Online advertising has become more invasive than ever, and Sen. Josh Hawley (R-MO) announced today that he plans to introduce a bill that would create a Do Not Call list but for data tracking.
Hawley’s Do Not Track Act would, if approved, allow people using an online service to opt out of any data tracking that isn’t necessary for that particular service to properly work. It would create a national list that would provide people with an option to block any secondary data tracking and penalize companies that continued to collect unnecessary data.
“Big tech companies collect incredible amounts of deeply personal, private data from people without giving them the option to meaningfully consent,” Hawley said. “They have gotten incredibly rich by employing creepy surveillance tactics on their users, but too often the extent of this data extraction is only known after a tech company irresponsibly handles the data and leaks it all over the internet.”
Hawley’s bill is similar to a draft do-not-track bill published by DuckDuckGo CEO Gabriel Weinberg earlier this month, who presented it as a way to rein in the power of targeted advertising. “People are fed up with Big Tech’s privacy abuses and are actively seeking out ways to protect themselves,” Weinberg said in a statement. “This bill finally closes this Do Not Track loophole while still taking advantage of the signal’s preexisting technical implementation and mainstream consumer adoption.”

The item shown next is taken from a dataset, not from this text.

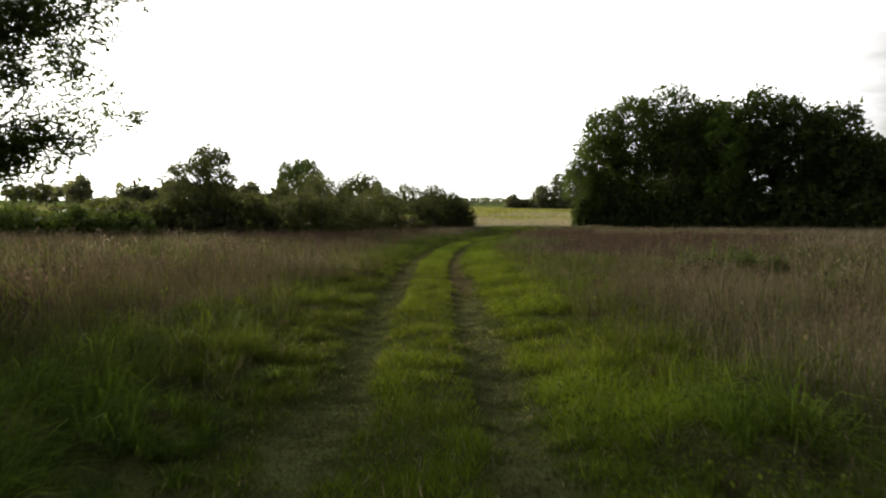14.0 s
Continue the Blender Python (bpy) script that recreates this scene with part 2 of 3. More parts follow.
def brown(x, y):
    """How far the standing hay has gone brown, 0 to 1."""
    d = aside(x, y)
    n = 0.3 * vnoise(x, y, 7.0, 11) + 0.42 * vnoise(x, y, 2.6, 12) + 0.28 * vnoise(x, y, 1.0, 13)
    patch = np.exp(-(((x - 7.0) / 5.0) ** 2 + ((y + 3.5) / 4.0) ** 2)) * 0.26 + np.exp(-(((x - 9) / 6) ** 2 + ((y - 12) / 8) ** 2)) * 0.12 + np.exp(-(((x - 5.5) / 2.4) ** 2 + ((y + 10.5) / 4.5) ** 2)) * 0.1
    lush = np.exp(-(((x - 7) / 5) ** 2 + ((y + 8) / 7) ** 2)) * 0.15 + np.exp(-(((x - 4) / 3.0) ** 2 + ((y + 4) / 4.0) ** 2)) * 0.3 + np.exp(-(((x - 6.5) / 3.5) ** 2 + ((y + 8.5) / 3.0) ** 2)) * 0.14 + np.exp(-(((x - 3.6) / 2.4) ** 2 + ((y + 8.0) / 2.8) ** 2)) * 0.26 + 0.13 * (1 - smooth(x, -4, -1)) * smooth(y, -2, 8) + np.exp(-(((x + 5) / 3.5) ** 2 + ((y + 40) / 6) ** 2)) * 0.4 + np.exp(-(((x - 3.2) / 2.8) ** 2 + ((y + 20.5) / 3.4) ** 2)) * 0.4 - np.exp(-(((x - 5.4) / 2.8) ** 2 + ((y + 29) / 5.2) ** 2)) * 0.32 - np.exp(-(((x + 7.8) / 3.6) ** 2 + ((y + 27.5) / 4.5) ** 2)) * 0.3
    return smooth(n + patch - lush + 0.19 * smooth(np.abs(d), 2.0, 4.6), 0.42, 0.72)


# ---- mesh helpers ----


def mesh_from(name, verts, quads=None, tris=None, tint=None, mat=None, soft=False):
    me = bpy.data.meshes.new(name)
    verts = np.asarray(verts, dtype=np.float32)
    parts, sizes = [], []
    if quads is not None and len(quads):
        parts.append(np.asarray(quads, dtype=np.int32).ravel())
        sizes.append(np.full(len(quads), 4, dtype=np.int32))
    if tris is not None and len(tris):
        parts.append(np.asarray(tris, dtype=np.int32).ravel())
        sizes.append(np.full(len(tris), 3, dtype=np.int32))
    loops, size = np.concatenate(parts), np.concatenate(sizes)
    start = np.concatenate(([0], np.cumsum(size)[:-1])).astype(np.int32)
    me.vertices.add(len(verts))
    me.vertices.foreach_set("co", verts.ravel())
    me.loops.add(len(loops))
    me.loops.foreach_set("vertex_index", loops)
    me.polygons.add(len(size))
    me.polygons.foreach_set("loop_start", start)
    me.polygons.foreach_set("loop_total", size)
    me.update(calc_edges=True)
    if tint is not None:
        a = me.attributes.new("tint", "FLOAT_COLOR", "POINT")
        rgba = np.ones((len(verts), 4), dtype=np.float32)
        rgba[:, :3] = tint
        a.data.foreach_set("color", rgba.ravel())
    if soft:
        me.shade_smooth()
    if mat:
        me.materials.append(mat)
    return me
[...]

The Do Not Track standard was first introduced in 2009, but it fizzled out as browsers and ad networks were unable to come to a consensus about how to treat the opt-out. But millions of users still have their browsers set to Do Not Track, and the new bill would add severe penalties for ignoring the signal. If a company like Google were to knowingly collect secondary datasets from users who opt out, the company would be penalized up to $1,000 a day per person — so long as the total is over $100,000. If a company collected the data unknowingly, it would still be required to pay out $50 a day per person.